--- AIM OF THE TASK ---
Repeat the listing below in full, exactly as it stands.

## begin

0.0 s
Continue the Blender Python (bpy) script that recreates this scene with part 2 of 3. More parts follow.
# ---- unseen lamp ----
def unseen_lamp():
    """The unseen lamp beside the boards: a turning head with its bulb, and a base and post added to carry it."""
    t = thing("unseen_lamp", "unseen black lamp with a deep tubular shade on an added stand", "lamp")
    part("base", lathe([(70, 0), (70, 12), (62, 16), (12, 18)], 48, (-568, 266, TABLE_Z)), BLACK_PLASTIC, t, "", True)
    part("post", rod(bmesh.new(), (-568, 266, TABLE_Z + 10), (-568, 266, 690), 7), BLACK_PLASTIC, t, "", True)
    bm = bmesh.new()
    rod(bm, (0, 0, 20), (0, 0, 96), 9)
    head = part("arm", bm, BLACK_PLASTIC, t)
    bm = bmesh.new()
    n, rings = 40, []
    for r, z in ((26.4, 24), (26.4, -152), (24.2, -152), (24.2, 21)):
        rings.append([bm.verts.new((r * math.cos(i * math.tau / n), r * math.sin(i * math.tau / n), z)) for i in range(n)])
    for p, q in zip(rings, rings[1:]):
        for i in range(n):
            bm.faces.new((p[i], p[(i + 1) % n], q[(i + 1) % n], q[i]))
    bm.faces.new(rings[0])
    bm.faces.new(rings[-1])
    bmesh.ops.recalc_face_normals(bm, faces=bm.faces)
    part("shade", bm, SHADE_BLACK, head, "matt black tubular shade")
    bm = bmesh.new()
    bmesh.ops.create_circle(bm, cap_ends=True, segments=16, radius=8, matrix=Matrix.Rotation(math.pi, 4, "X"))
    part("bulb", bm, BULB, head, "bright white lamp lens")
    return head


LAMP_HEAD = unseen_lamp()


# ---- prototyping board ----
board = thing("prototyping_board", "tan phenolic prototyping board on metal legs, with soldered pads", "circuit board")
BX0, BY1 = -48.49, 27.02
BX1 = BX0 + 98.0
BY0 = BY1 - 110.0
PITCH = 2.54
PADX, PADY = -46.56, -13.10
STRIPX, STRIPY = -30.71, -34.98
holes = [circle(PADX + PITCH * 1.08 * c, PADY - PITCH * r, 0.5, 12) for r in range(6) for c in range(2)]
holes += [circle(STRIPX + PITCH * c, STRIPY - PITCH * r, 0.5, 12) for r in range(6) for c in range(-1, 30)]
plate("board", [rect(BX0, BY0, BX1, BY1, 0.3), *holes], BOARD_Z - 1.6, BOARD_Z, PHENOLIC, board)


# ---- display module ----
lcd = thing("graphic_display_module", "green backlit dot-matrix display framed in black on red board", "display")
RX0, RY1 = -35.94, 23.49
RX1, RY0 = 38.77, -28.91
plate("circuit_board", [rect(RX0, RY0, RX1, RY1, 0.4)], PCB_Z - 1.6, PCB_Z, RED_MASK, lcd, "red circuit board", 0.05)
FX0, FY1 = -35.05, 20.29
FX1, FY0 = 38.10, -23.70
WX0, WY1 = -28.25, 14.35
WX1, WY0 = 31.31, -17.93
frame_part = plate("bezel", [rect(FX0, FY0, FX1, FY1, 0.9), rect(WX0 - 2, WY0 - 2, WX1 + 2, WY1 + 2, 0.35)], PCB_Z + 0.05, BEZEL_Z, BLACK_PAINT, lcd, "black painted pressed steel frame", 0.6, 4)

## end

--- EXERCISE ANSWER ---
0.0 s
Continue the Blender Python (bpy) script that recreates this scene with part 2 of 3. More parts follow.
# ---- unseen lamp ----
def unseen_lamp():
    """The unseen lamp beside the boards: a turning head with its bulb, and a base and post added to carry it."""
    t = thing("unseen_lamp", "unseen black lamp with a deep tubular shade on an added stand", "lamp")
    part("base", lathe([(70, 0), (70, 12), (62, 16), (12, 18)], 48, (-568, 266, TABLE_Z)), BLACK_PLASTIC, t, "", True)
    part("post", rod(bmesh.new(), (-568, 266, TABLE_Z + 10), (-568, 266, 690), 7), BLACK_PLASTIC, t, "", True)
    bm = bmesh.new()
    rod(bm, (0, 0, 20), (0, 0, 96), 9)
    head = part("arm", bm, BLACK_PLASTIC, t)
    bm = bmesh.new()
    n, rings = 40, []
    for r, z in ((26.4, 24), (26.4, -152), (24.2, -152), (24.2, 21)):
        rings.append([bm.verts.new((r * math.cos(i * math.tau / n), r * math.sin(i * math.tau / n), z)) for i in range(n)])
    for p, q in zip(rings, rings[1:]):
        for i in range(n):
            bm.faces.new((p[i], p[(i + 1) % n], q[(i + 1) % n], q[i]))
    bm.faces.new(rings[0])
    bm.faces.new(rings[-1])
    bmesh.ops.recalc_face_normals(bm, faces=bm.faces)
    part("shade", bm, SHADE_BLACK, head, "matt black tubular shade")
    bm = bmesh.new()
    bmesh.ops.create_circle(bm, cap_ends=True, segments=16, radius=8, matrix=Matrix.Rotation(math.pi, 4, "X"))
    part("bulb", bm, BULB, head, "bright white lamp lens")
    return head


LAMP_HEAD = unseen_lamp()


# ---- prototyping board ----
board = thing("prototyping_board", "tan phenolic prototyping board on metal legs, with soldered pads", "circuit board")
BX0, BY1 = -48.49, 27.02
BX1 = BX0 + 98.0
BY0 = BY1 - 110.0
PITCH = 2.54
PADX, PADY = -46.56, -13.10
STRIPX, STRIPY = -30.71, -34.98
holes = [circle(PADX + PITCH * 1.08 * c, PADY - PITCH * r, 0.5, 12) for r in range(6) for c in range(2)]
holes += [circle(STRIPX + PITCH * c, STRIPY - PITCH * r, 0.5, 12) for r in range(6) for c in range(-1, 30)]
plate("board", [rect(BX0, BY0, BX1, BY1, 0.3), *holes], BOARD_Z - 1.6, BOARD_Z, PHENOLIC, board)


# ---- display module ----
lcd = thing("graphic_display_module", "green backlit dot-matrix display framed in black on red board", "display")
RX0, RY1 = -35.94, 23.49
RX1, RY0 = 38.77, -28.91
plate("circuit_board", [rect(RX0, RY0, RX1, RY1, 0.4)], PCB_Z - 1.6, PCB_Z, RED_MASK, lcd, "red circuit board", 0.05)
FX0, FY1 = -35.05, 20.29
FX1, FY0 = 38.10, -23.70
WX0, WY1 = -28.25, 14.35
WX1, WY0 = 31.31, -17.93
frame_part = plate("bezel", [rect(FX0, FY0, FX1, FY1, 0.9), rect(WX0 - 2, WY0 - 2, WX1 + 2, WY1 + 2, 0.35)], PCB_Z + 0.05, BEZEL_Z, BLACK_PAINT, lcd, "black painted pressed steel frame", 0.6, 4)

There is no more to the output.